Die beiden Niederlagen gegen Dortmund und Darmstadt sind aus sportlicher Sicht völlig nebensächlich. Es mag absurd klingen, aber ich denke tatsächlich, dass sie einmal mehr die sehr gute Arbeit von Alois Schwartz über die gesamte Rückrunde hinweg belegen. Die Mannschaft ist eben nicht in der Lage irgendwas leichthin spielerisch zu lösen. Jeden einzelnen Punkt musste sich das Team hart erarbeiten. Dafür hatte Schwartz eine kompakte Defensivtaktik verordnet, die auf aggressivem Pressing, der Verdichtung des zentralen Mittelfelds und einer sehr nach hinten denkenden, gegentorvermeidenden Spielidee beruhte. Man kann im Abstiegskampf auch anders erfolgreich agieren, wie die Beispiele von Mönchengladbach (Rückrunde 2010/11 unter Lucien Favre) und Freiburg (Rückrunde 2011/12 unter Christian Streich) belegen. Allerdings benötigt man dafür die entsprechenden Spieler und die standen Alois Schwartz nicht zu Verfügung, weswegen er auf den Versuch ein Spiel dominieren zu wollen (so gut wie immer) verzichtete. Die Mannschaft kam physisch erstklassig vorbereitet aus der Winterpause. Solange die Faktoren taktische Disziplin, Laufbereitschaft und Konzentration zusammenkamen, war es für jede Mannschaft der Liga schwierig gegen den RWE der Rückrunde 2012/2013 Tore zu erzielen. Als im Gefühl des sicheren Klassenerhalts Schludrigkeit einzog, sah man, wo und wie man auch hätte enden können. Mithin war die von Schwartz gewählte taktische Ausrichtung richtig. Noch viel gravierender jedoch war die offenkundige Fähigkeit des Trainers, sein Team Woche für Woche, Spiel um Spiel darauf einzuschwören. Dass die Mannschaft ihm dabei folgte, stellt auch ihr ein lobenswertes Zeugnis aus.
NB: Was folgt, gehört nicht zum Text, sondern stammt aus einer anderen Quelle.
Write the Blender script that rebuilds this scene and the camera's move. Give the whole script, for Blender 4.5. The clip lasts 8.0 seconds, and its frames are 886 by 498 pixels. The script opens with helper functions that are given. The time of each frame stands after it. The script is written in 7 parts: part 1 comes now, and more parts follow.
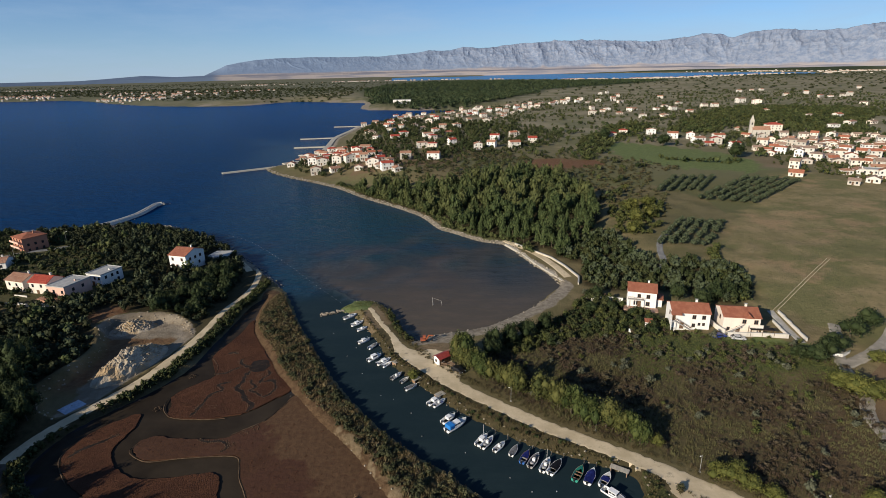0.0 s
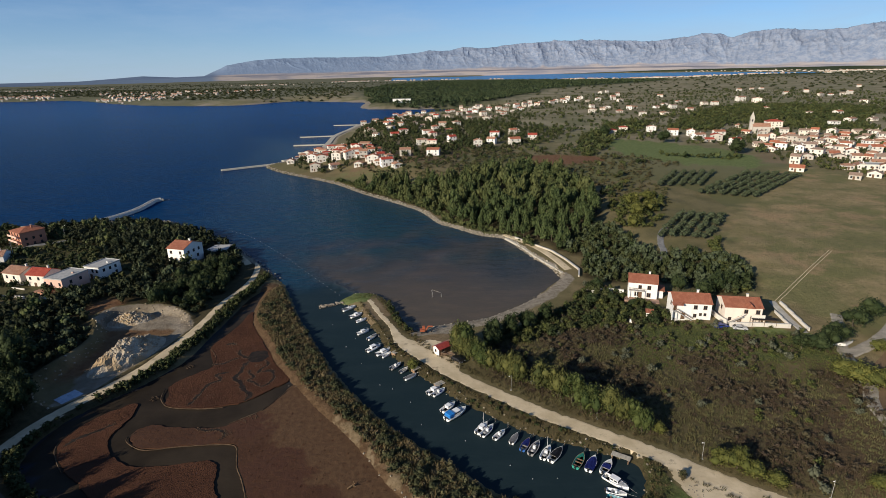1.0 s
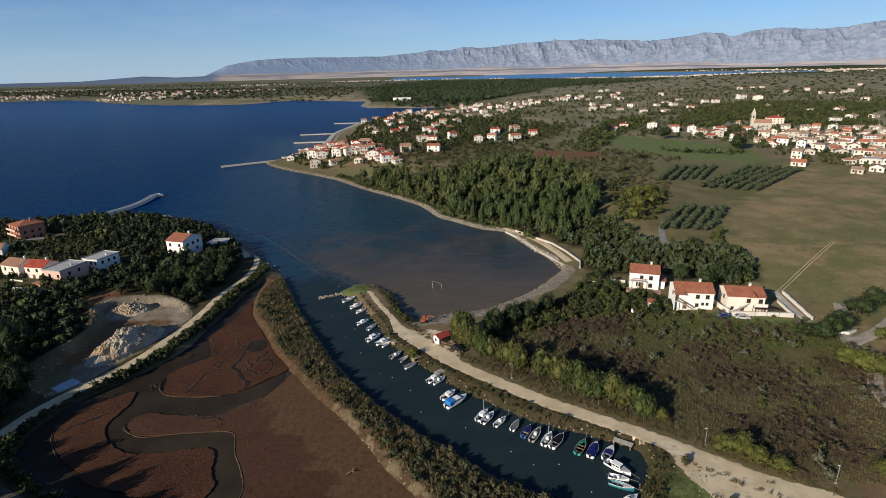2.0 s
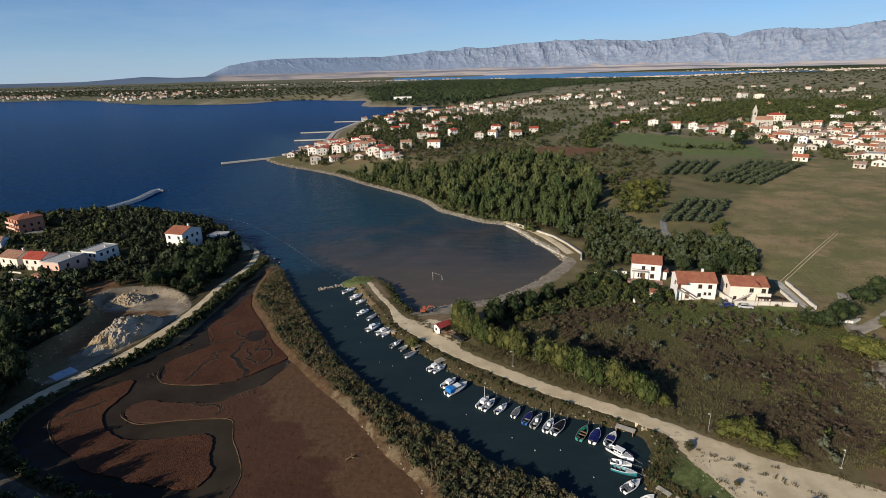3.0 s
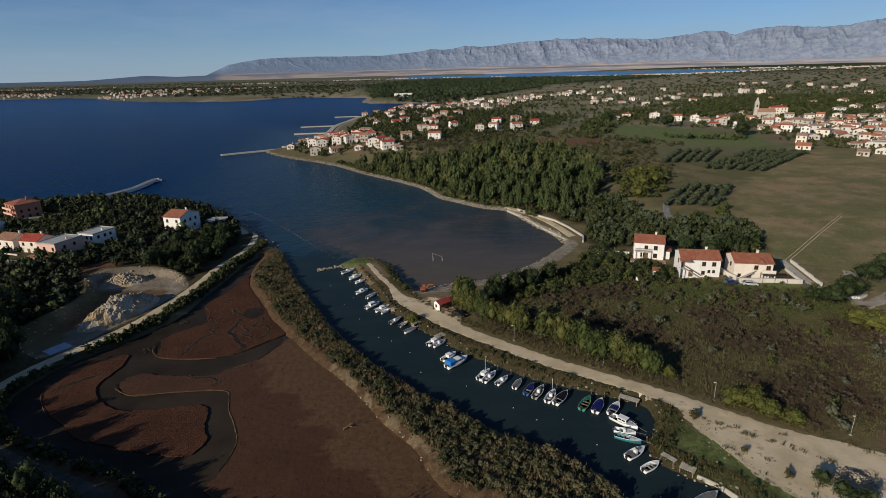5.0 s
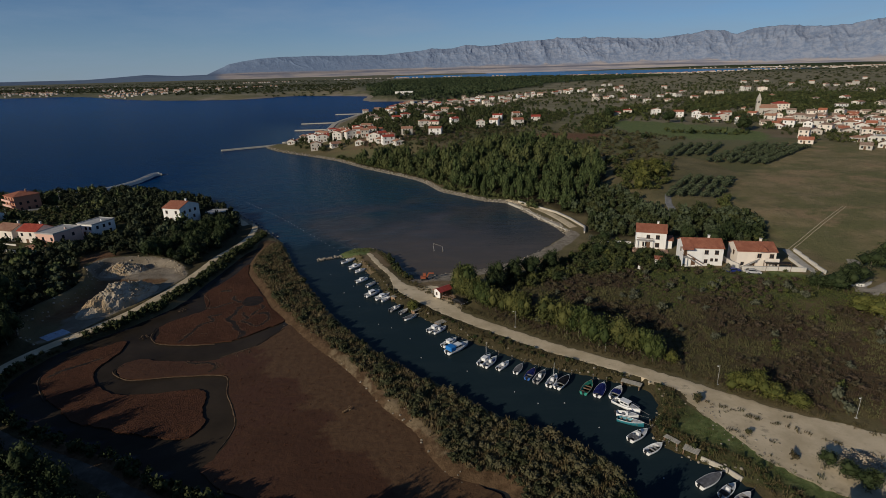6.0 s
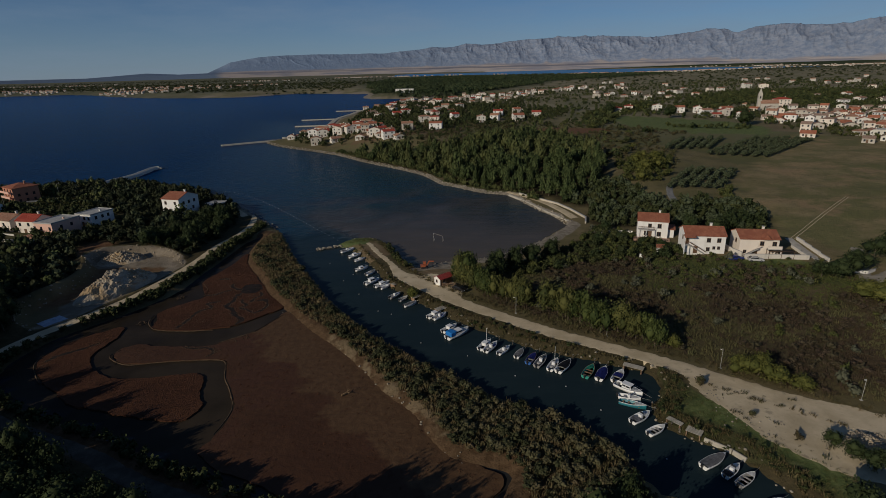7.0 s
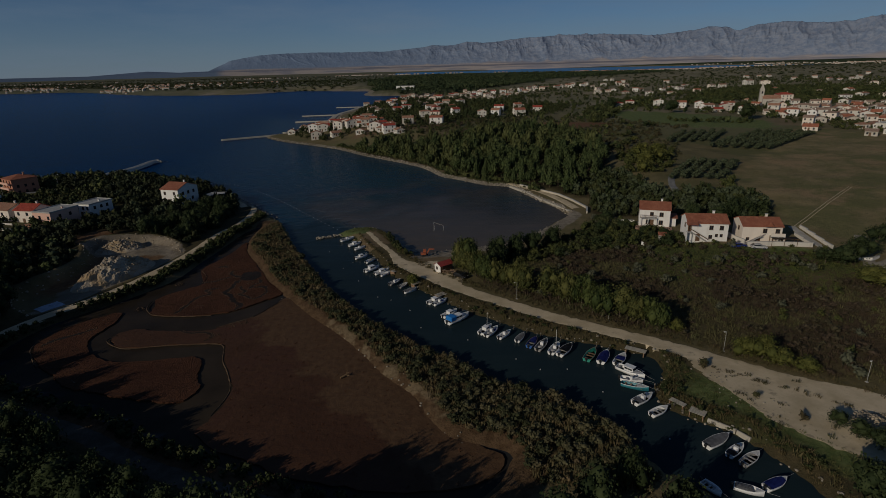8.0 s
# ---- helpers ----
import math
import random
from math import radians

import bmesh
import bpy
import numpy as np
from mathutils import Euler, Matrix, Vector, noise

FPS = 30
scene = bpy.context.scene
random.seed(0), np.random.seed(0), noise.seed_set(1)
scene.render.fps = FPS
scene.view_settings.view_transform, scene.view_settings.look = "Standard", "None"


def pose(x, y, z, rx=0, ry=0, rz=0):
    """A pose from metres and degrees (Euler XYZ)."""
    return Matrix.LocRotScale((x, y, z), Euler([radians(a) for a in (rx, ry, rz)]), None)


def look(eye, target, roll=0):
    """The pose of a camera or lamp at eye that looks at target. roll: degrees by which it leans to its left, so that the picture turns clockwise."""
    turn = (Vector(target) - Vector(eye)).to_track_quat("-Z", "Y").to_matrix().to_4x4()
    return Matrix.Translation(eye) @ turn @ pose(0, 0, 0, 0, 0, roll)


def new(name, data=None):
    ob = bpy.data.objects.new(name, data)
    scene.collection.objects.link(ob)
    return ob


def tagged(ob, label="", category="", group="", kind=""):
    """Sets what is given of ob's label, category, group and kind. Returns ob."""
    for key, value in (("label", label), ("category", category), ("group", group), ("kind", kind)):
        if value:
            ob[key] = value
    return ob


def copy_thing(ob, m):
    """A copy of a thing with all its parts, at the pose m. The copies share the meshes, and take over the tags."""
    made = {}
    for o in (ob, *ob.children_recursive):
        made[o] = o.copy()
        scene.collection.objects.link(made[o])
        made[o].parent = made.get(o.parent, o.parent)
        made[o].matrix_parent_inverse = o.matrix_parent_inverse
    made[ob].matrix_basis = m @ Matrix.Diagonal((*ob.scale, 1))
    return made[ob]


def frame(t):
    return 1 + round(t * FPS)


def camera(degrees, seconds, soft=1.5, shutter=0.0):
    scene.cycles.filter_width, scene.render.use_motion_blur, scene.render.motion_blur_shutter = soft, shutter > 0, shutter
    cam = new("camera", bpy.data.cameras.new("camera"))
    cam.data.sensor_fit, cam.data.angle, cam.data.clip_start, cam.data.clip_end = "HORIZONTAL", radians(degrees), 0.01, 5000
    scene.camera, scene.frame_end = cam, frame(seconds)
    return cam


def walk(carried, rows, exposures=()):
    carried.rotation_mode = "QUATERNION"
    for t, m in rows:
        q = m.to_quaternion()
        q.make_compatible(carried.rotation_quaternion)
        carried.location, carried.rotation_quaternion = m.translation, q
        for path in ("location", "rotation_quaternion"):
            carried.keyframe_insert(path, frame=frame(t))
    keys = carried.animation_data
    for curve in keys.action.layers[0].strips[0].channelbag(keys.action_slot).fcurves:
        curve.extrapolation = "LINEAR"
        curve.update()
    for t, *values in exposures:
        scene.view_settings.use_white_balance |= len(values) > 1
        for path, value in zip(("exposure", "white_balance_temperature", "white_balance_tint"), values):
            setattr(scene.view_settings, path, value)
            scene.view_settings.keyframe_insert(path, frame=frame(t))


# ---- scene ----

Es war eine gute Entscheidung des Präsidiums sich für Alois Schwartz als Trainer zu entscheiden. Unter hohem Druck, man erinnere sich. Aber es verdankt sich vor allem seiner sportlichen Kompetenz, dass der Abstieg ins sportlich wie finanziell Randständige abgewendet werden konnte.
Well done, Alois Schwartz! Haben Sie sich wohl, wohin immer Ihr Weg Sie führen mag.